■ Extracted information:
╔══

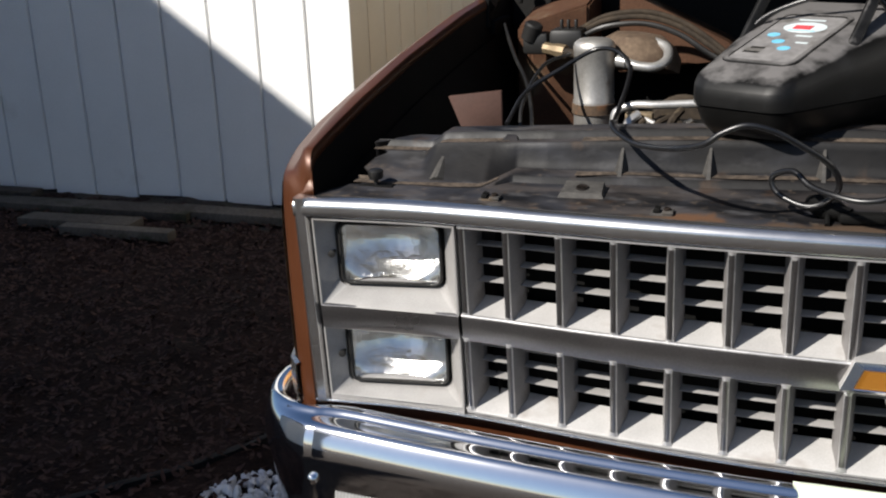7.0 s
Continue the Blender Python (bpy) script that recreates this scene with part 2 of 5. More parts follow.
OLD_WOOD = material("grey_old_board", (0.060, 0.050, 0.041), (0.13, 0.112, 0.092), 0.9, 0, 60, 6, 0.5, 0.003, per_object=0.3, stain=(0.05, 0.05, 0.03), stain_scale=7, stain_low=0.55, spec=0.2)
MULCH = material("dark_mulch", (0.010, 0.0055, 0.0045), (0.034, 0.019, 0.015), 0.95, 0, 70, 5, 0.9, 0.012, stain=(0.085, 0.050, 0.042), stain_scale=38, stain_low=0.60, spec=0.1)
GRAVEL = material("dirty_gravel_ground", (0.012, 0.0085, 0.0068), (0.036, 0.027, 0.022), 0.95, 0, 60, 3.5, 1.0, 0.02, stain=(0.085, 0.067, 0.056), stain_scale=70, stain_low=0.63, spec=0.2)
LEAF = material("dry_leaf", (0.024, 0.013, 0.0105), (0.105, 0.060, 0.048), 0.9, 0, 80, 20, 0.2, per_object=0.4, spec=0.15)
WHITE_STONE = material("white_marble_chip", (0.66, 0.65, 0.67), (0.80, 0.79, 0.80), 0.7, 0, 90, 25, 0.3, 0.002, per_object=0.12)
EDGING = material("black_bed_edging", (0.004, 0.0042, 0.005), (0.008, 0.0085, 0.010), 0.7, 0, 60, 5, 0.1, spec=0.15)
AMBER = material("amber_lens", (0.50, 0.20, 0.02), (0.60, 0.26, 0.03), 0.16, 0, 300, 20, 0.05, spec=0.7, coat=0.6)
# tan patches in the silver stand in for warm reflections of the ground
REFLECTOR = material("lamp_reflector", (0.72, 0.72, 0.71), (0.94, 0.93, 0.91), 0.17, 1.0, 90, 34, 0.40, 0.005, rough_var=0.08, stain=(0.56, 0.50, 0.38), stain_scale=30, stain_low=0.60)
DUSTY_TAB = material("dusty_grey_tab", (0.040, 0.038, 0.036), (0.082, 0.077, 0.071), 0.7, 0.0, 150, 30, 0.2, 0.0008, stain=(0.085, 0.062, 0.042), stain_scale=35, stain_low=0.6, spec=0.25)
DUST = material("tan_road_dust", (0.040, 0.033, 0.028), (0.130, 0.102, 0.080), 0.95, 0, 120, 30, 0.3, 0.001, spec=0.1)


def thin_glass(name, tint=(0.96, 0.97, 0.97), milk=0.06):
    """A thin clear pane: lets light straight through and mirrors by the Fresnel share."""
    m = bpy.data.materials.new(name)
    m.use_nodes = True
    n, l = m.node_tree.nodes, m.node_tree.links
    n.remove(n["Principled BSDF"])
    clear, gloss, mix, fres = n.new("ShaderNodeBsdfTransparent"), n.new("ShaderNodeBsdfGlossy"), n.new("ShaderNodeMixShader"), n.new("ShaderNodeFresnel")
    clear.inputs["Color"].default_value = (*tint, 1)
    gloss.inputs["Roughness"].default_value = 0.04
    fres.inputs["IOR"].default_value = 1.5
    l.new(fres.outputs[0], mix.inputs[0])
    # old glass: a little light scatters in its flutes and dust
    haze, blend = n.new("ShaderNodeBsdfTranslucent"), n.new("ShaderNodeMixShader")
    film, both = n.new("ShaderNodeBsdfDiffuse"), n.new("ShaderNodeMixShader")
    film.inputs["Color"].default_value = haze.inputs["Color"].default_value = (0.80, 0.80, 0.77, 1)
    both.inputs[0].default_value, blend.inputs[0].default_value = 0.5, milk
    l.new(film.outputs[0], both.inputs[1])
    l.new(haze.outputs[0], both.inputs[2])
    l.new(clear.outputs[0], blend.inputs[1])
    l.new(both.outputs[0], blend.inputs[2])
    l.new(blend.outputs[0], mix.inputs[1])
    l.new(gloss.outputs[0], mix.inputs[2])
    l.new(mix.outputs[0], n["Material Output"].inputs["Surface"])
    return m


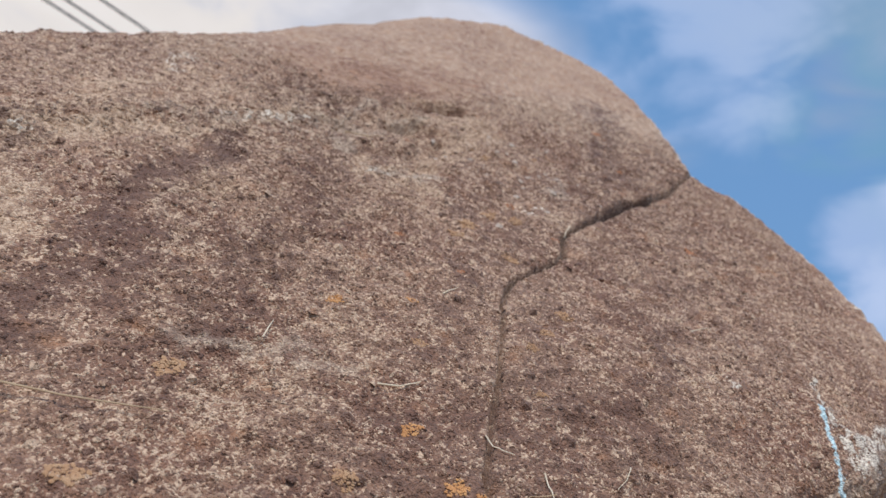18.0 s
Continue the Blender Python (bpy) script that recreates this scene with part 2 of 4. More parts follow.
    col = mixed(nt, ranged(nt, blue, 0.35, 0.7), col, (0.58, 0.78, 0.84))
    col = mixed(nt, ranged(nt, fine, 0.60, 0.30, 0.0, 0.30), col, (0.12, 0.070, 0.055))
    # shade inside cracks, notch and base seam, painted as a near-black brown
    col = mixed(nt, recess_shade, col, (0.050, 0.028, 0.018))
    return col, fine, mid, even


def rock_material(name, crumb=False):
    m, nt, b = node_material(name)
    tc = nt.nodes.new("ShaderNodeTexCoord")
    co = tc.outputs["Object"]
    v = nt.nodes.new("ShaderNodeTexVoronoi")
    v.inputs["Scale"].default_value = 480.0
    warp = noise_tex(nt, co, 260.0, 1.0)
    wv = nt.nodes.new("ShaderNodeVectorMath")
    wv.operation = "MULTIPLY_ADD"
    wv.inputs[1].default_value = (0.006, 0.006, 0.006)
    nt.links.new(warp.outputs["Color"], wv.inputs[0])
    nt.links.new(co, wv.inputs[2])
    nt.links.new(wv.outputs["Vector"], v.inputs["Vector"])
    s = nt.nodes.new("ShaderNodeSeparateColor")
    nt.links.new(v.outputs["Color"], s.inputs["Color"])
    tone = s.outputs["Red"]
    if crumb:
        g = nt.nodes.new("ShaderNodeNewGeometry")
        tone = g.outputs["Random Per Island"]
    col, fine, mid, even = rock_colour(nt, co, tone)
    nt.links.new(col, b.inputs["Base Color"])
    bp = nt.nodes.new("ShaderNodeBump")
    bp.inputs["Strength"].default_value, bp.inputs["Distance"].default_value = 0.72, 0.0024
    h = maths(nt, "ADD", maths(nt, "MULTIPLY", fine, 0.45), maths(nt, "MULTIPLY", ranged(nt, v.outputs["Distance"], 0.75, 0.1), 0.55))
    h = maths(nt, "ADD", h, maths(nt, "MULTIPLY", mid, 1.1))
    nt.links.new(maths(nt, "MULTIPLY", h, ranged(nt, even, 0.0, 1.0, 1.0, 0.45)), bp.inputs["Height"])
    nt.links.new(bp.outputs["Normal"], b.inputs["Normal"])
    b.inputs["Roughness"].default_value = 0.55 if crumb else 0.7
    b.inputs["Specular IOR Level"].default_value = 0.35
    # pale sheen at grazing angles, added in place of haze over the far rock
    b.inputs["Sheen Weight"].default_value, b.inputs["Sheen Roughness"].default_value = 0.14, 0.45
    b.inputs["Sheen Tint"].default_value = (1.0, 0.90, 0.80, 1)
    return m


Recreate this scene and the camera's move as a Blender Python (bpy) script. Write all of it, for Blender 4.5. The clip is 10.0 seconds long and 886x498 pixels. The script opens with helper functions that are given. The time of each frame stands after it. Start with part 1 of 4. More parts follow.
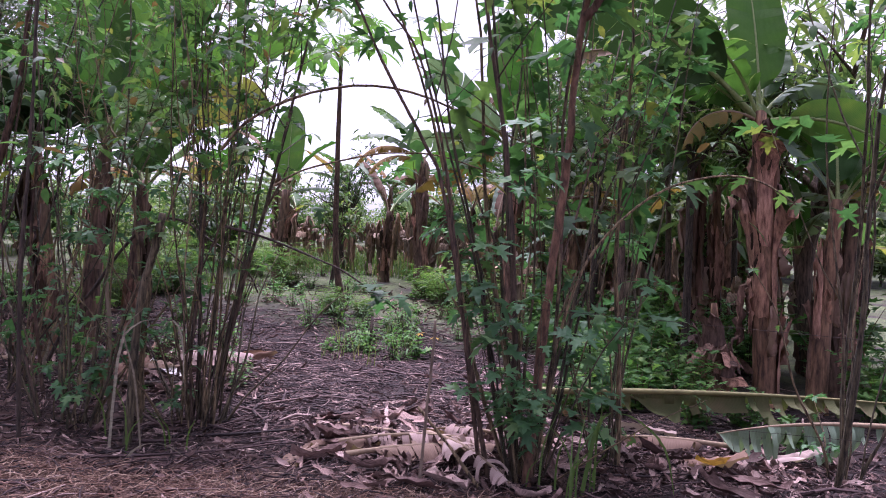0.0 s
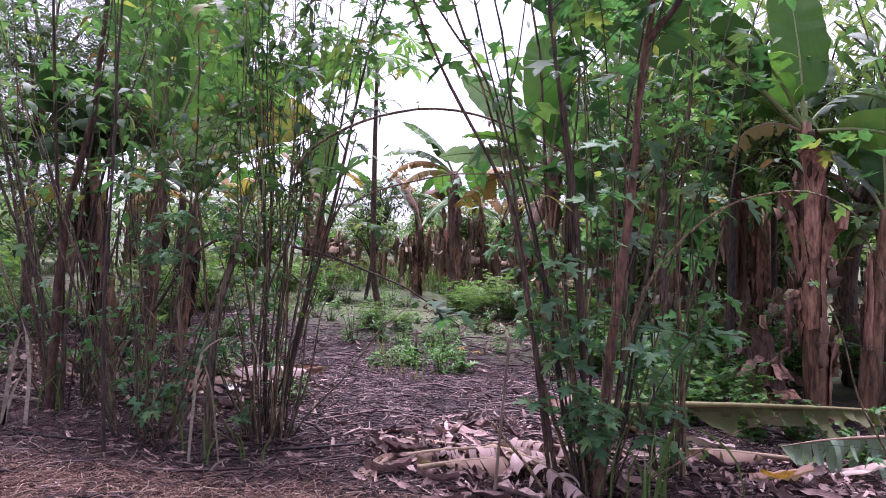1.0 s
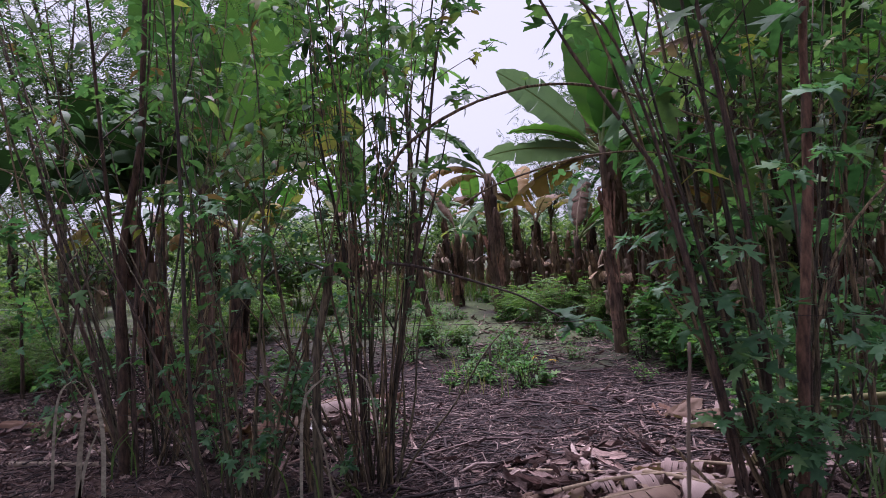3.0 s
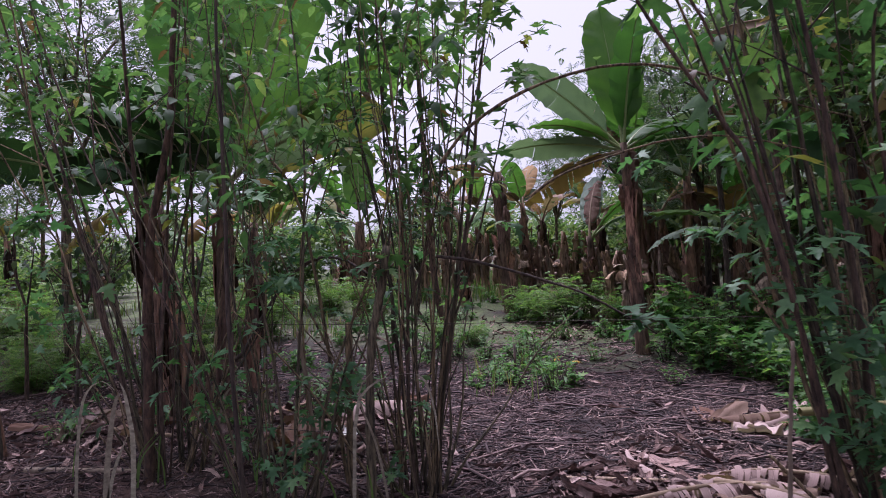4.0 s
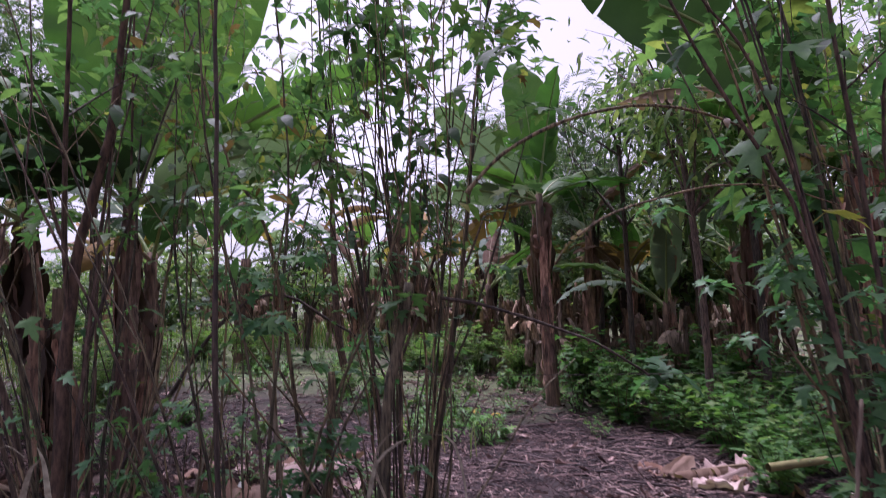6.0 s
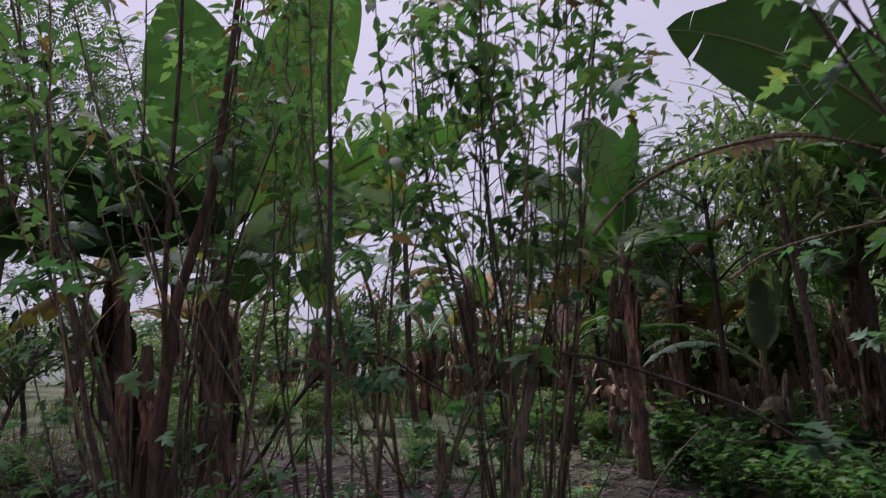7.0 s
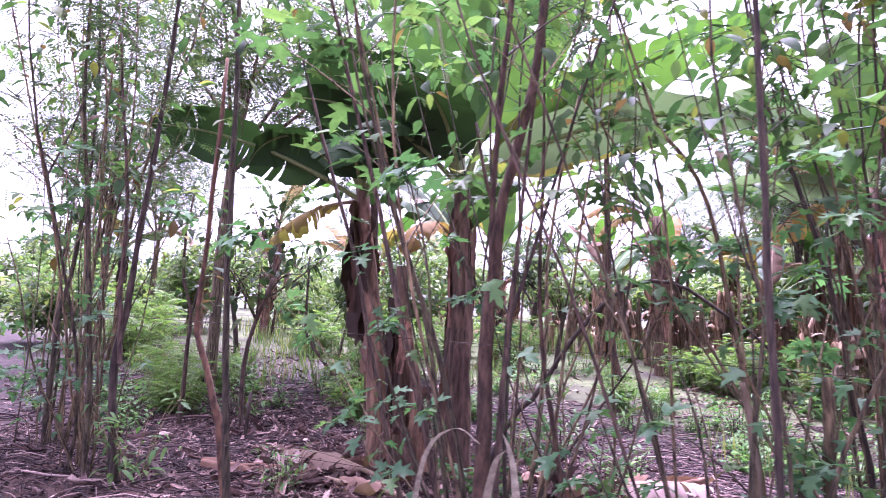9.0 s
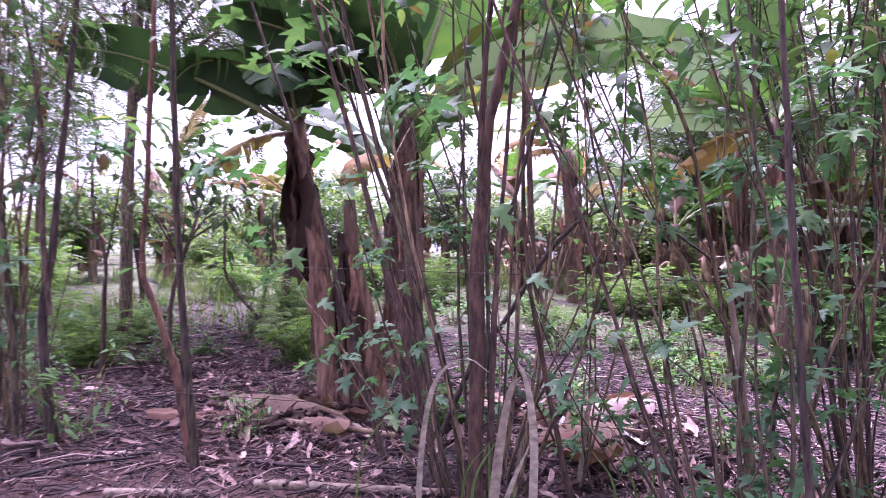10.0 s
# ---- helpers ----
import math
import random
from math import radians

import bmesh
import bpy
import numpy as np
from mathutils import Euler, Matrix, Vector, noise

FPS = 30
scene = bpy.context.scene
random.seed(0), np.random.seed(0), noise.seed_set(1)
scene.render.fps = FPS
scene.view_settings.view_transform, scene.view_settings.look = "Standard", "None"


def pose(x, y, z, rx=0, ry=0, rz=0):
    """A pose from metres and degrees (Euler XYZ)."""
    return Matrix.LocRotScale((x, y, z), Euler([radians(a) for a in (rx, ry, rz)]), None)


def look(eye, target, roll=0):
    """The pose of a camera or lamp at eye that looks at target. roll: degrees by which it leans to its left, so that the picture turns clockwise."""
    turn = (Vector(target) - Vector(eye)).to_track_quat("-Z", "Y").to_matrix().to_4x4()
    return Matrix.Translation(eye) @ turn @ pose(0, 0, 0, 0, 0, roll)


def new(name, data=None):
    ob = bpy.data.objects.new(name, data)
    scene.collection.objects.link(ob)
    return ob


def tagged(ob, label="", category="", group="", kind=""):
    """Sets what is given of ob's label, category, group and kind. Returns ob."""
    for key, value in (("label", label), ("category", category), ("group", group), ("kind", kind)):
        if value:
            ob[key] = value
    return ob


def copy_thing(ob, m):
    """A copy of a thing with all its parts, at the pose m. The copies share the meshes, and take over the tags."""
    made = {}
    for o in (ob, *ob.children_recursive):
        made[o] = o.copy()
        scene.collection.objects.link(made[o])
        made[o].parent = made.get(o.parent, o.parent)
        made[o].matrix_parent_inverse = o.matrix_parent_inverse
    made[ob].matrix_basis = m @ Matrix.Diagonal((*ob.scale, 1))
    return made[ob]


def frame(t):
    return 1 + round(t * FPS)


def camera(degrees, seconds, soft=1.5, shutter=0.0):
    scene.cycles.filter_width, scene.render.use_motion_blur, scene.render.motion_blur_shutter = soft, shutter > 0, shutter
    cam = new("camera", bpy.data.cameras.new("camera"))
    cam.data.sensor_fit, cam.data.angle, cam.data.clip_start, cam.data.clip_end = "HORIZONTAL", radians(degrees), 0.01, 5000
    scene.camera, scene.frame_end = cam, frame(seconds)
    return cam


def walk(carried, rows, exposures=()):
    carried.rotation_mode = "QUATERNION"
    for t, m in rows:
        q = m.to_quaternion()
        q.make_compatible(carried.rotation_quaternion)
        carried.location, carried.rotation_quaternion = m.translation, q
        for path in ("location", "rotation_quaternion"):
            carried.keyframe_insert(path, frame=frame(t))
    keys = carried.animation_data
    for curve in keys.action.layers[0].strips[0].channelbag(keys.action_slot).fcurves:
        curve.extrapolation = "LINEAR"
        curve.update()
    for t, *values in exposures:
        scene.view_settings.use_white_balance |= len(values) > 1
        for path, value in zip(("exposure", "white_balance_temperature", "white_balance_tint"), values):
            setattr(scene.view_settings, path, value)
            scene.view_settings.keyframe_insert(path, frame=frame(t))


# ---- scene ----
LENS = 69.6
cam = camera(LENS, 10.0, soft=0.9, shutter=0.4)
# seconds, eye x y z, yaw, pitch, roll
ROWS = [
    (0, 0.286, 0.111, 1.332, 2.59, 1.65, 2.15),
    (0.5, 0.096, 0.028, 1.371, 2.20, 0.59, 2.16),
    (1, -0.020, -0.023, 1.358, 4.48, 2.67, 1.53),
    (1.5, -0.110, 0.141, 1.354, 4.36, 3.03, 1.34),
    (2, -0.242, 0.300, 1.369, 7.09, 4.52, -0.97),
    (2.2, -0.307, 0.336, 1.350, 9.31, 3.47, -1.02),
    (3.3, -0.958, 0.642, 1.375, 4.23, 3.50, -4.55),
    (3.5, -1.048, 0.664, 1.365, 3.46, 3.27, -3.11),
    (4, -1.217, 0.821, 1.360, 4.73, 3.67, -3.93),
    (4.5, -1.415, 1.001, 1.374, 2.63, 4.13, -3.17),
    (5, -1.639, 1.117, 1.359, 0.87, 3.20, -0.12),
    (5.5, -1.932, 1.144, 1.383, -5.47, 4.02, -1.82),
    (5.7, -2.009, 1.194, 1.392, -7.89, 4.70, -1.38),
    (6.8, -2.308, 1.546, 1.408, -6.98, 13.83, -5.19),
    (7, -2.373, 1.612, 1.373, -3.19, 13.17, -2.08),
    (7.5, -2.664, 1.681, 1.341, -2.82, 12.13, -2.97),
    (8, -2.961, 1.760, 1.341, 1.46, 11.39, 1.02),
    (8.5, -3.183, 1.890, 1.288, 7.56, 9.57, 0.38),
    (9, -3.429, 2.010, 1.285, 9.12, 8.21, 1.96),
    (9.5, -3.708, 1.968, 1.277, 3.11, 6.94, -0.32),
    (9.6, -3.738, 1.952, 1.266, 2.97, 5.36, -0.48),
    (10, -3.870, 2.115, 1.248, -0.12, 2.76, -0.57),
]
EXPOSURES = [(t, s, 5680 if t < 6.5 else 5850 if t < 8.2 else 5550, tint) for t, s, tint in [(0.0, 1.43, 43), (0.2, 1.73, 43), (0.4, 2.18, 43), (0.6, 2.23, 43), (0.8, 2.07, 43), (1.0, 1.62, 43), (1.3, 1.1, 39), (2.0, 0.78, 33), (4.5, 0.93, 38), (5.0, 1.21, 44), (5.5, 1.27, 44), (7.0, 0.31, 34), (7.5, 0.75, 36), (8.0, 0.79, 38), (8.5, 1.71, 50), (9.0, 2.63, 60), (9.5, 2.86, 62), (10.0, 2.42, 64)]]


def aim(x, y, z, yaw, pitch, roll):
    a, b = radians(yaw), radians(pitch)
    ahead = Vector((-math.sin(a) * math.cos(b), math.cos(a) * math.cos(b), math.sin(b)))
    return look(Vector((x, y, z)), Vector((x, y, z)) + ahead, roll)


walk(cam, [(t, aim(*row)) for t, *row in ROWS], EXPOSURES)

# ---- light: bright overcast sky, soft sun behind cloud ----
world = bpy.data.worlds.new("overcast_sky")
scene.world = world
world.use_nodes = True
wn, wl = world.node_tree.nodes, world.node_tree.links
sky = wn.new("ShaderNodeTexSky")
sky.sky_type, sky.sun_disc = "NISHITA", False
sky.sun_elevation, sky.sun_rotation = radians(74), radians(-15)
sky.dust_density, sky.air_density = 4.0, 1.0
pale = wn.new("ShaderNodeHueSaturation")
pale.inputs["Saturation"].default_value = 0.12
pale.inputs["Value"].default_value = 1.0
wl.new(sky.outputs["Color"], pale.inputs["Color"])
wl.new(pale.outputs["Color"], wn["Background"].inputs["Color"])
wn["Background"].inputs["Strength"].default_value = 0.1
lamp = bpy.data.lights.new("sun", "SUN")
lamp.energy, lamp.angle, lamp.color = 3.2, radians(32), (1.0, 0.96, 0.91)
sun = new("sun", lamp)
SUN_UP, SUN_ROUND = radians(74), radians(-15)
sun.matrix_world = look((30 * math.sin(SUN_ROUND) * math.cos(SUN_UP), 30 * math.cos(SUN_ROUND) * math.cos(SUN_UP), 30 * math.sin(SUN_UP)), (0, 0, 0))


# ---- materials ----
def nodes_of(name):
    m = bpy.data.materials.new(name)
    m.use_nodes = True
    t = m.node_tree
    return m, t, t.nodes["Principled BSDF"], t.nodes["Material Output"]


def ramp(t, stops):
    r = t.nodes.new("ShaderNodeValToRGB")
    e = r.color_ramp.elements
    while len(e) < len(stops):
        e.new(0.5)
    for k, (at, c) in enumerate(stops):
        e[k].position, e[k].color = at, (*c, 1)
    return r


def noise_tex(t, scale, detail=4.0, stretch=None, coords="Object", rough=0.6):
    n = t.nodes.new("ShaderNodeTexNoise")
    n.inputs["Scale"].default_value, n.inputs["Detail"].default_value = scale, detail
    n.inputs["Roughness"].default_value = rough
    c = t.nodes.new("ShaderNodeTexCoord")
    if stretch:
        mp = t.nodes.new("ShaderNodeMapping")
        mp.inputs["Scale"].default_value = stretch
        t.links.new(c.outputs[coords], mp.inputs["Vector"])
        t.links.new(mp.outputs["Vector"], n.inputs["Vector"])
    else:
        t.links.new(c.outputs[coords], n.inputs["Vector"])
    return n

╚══

■ What you are asked to do:
Above is a listing; print exactly its lines from the one with "scene.view_settings.use_white_balance |= len(values)" through the one with "scene.view_settings.keyframe_insert(path, frame=frame(t))", and no other lines.

■ Result of this exercise:
        scene.view_settings.use_white_balance |= len(values) > 1
        for path, value in zip(("exposure", "white_balance_temperature", "white_balance_tint"), values):
            setattr(scene.view_settings, path, value)
            scene.view_settings.keyframe_insert(path, frame=frame(t))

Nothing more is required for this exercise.